WHAT IS BEING ASKED:
Without the pictures, write out all the lines below exactly as they appear.

DATA SECTION:
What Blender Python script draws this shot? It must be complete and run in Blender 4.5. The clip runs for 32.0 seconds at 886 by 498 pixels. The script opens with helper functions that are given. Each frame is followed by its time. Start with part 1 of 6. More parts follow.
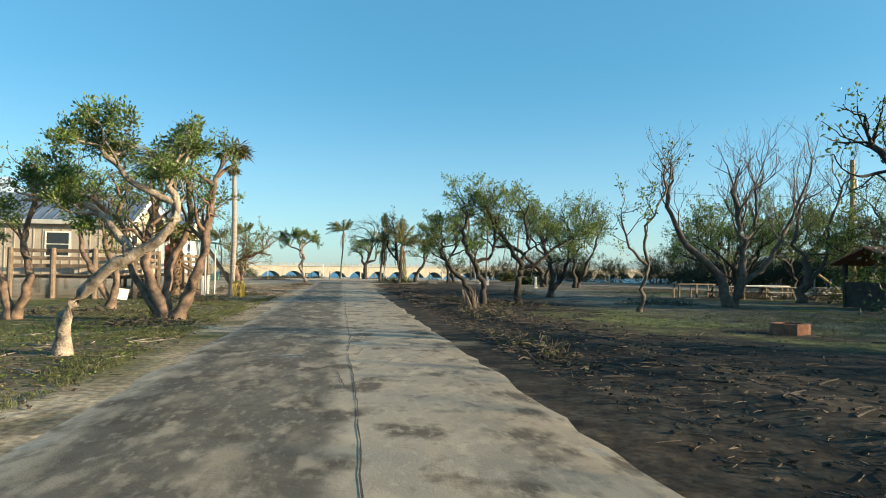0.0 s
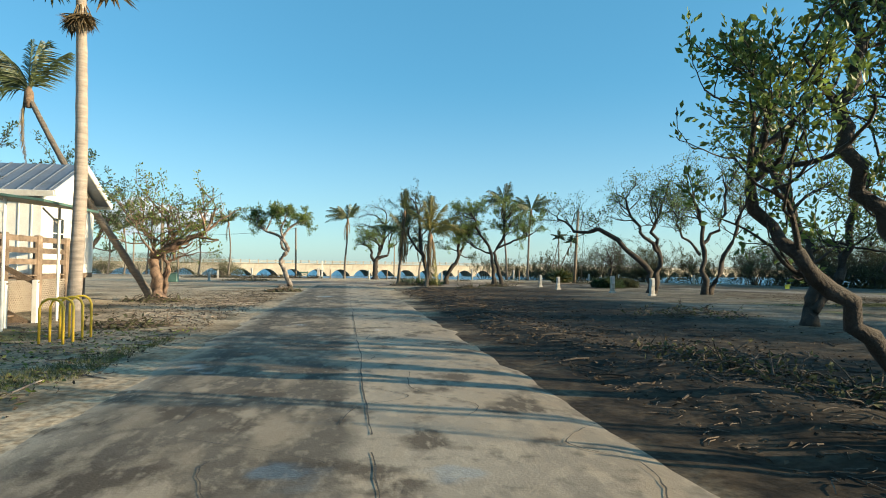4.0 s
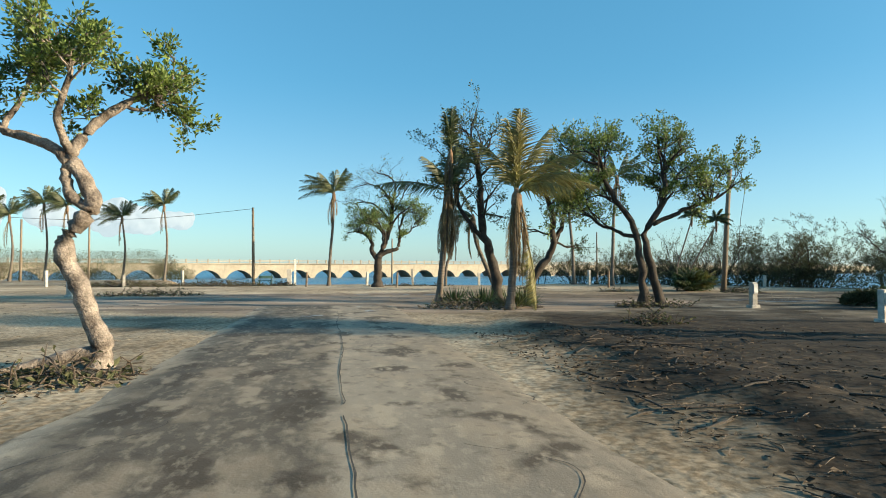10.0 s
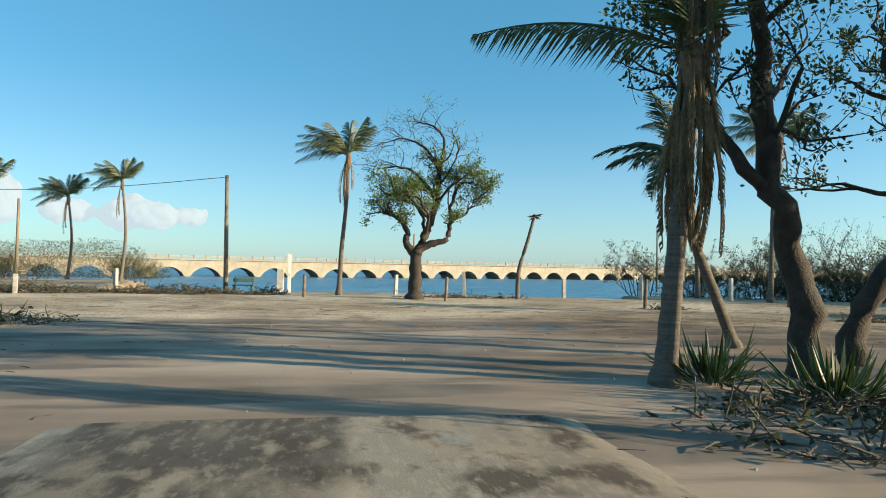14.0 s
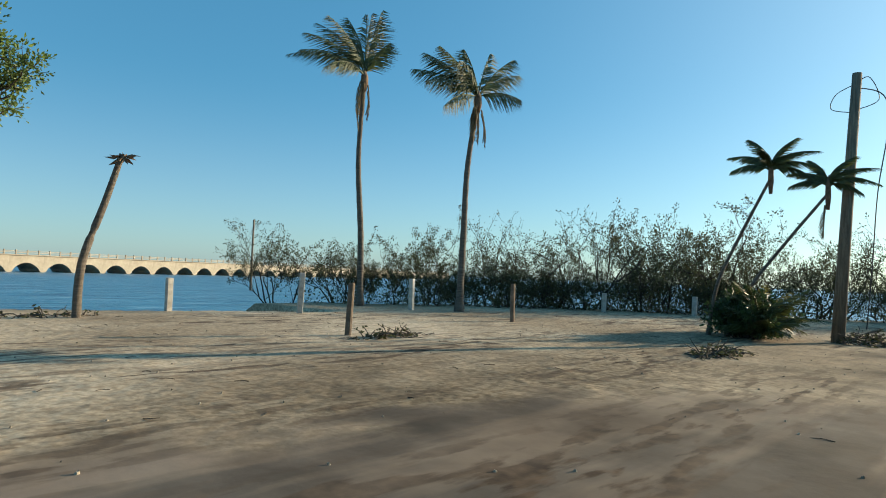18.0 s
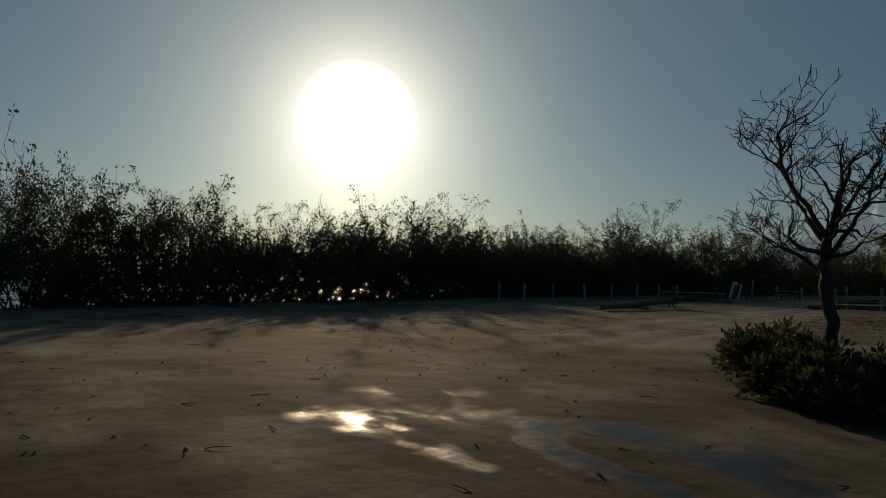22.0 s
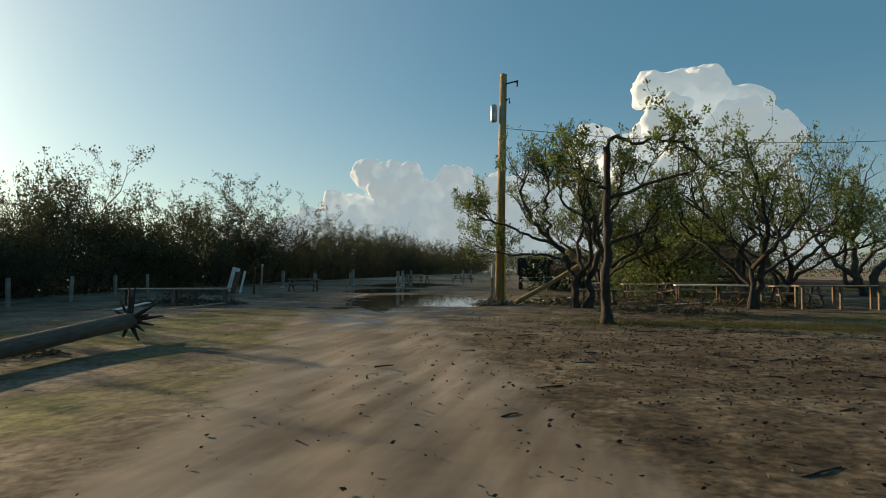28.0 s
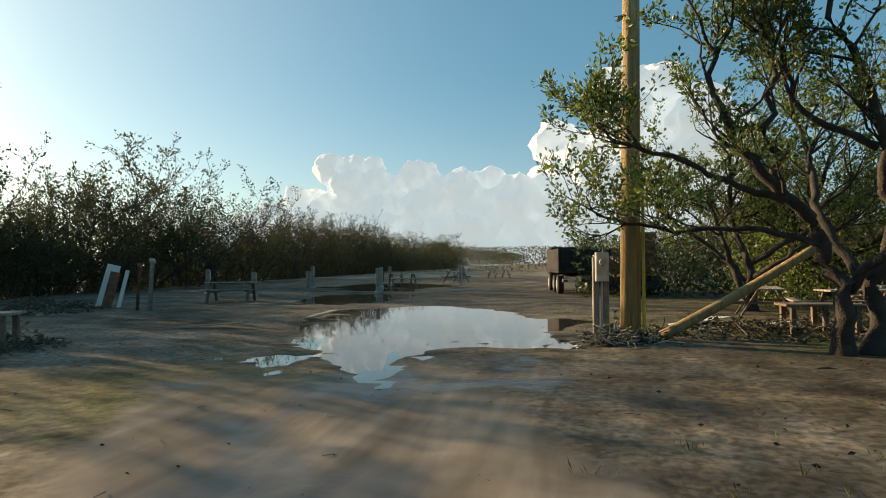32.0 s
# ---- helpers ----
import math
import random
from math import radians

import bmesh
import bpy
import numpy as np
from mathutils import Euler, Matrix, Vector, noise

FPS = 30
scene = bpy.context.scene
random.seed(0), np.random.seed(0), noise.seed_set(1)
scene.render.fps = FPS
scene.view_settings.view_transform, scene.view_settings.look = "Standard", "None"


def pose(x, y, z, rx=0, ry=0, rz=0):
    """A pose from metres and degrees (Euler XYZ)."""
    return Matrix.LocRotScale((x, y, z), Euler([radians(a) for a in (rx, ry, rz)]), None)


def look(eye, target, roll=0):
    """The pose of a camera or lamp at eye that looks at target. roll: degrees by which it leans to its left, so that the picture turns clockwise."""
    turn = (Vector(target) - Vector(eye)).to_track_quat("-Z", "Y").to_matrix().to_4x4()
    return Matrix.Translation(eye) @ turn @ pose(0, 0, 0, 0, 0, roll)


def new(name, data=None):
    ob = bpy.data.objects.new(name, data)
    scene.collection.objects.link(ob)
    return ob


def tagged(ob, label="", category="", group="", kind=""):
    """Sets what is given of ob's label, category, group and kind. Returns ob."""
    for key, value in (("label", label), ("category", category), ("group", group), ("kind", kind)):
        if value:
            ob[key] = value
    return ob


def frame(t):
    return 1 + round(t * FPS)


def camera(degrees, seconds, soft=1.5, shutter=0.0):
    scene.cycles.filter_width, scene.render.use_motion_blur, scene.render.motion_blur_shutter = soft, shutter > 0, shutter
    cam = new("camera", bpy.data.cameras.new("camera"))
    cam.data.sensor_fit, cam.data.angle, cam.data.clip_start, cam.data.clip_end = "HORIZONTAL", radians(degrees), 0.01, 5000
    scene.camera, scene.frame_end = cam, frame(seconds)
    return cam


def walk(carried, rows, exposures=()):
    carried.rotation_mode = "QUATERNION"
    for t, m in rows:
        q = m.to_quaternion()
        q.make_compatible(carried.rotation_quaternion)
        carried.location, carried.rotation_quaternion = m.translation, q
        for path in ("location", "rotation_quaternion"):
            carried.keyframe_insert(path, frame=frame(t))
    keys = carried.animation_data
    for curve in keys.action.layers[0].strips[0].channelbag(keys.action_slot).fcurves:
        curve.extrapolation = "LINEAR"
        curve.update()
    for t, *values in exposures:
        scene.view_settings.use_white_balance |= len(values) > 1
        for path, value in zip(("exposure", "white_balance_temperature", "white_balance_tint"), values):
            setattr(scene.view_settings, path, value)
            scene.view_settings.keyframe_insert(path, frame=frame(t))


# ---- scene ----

ANSWER TO THIS TASK:
What Blender Python script draws this shot? It must be complete and run in Blender 4.5. The clip runs for 32.0 seconds at 886 by 498 pixels. The script opens with helper functions that are given. Each frame is followed by its time. Start with part 1 of 6. More parts follow.
0.0 s
4.0 s
10.0 s
14.0 s
18.0 s
22.0 s
28.0 s
32.0 s
# ---- helpers ----
import math
import random
from math import radians

import bmesh
import bpy
import numpy as np
from mathutils import Euler, Matrix, Vector, noise

FPS = 30
scene = bpy.context.scene
random.seed(0), np.random.seed(0), noise.seed_set(1)
scene.render.fps = FPS
scene.view_settings.view_transform, scene.view_settings.look = "Standard", "None"


def pose(x, y, z, rx=0, ry=0, rz=0):
    """A pose from metres and degrees (Euler XYZ)."""
    return Matrix.LocRotScale((x, y, z), Euler([radians(a) for a in (rx, ry, rz)]), None)


def look(eye, target, roll=0):
    """The pose of a camera or lamp at eye that looks at target. roll: degrees by which it leans to its left, so that the picture turns clockwise."""
    turn = (Vector(target) - Vector(eye)).to_track_quat("-Z", "Y").to_matrix().to_4x4()
    return Matrix.Translation(eye) @ turn @ pose(0, 0, 0, 0, 0, roll)


def new(name, data=None):
    ob = bpy.data.objects.new(name, data)
    scene.collection.objects.link(ob)
    return ob


def tagged(ob, label="", category="", group="", kind=""):
    """Sets what is given of ob's label, category, group and kind. Returns ob."""
    for key, value in (("label", label), ("category", category), ("group", group), ("kind", kind)):
        if value:
            ob[key] = value
    return ob


def frame(t):
    return 1 + round(t * FPS)


def camera(degrees, seconds, soft=1.5, shutter=0.0):
    scene.cycles.filter_width, scene.render.use_motion_blur, scene.render.motion_blur_shutter = soft, shutter > 0, shutter
    cam = new("camera", bpy.data.cameras.new("camera"))
    cam.data.sensor_fit, cam.data.angle, cam.data.clip_start, cam.data.clip_end = "HORIZONTAL", radians(degrees), 0.01, 5000
    scene.camera, scene.frame_end = cam, frame(seconds)
    return cam


def walk(carried, rows, exposures=()):
    carried.rotation_mode = "QUATERNION"
    for t, m in rows:
        q = m.to_quaternion()
        q.make_compatible(carried.rotation_quaternion)
        carried.location, carried.rotation_quaternion = m.translation, q
        for path in ("location", "rotation_quaternion"):
            carried.keyframe_insert(path, frame=frame(t))
    keys = carried.animation_data
    for curve in keys.action.layers[0].strips[0].channelbag(keys.action_slot).fcurves:
        curve.extrapolation = "LINEAR"
        curve.update()
    for t, *values in exposures:
        scene.view_settings.use_white_balance |= len(values) > 1
        for path, value in zip(("exposure", "white_balance_temperature", "white_balance_tint"), values):
            setattr(scene.view_settings, path, value)
            scene.view_settings.keyframe_insert(path, frame=frame(t))


# ---- scene ----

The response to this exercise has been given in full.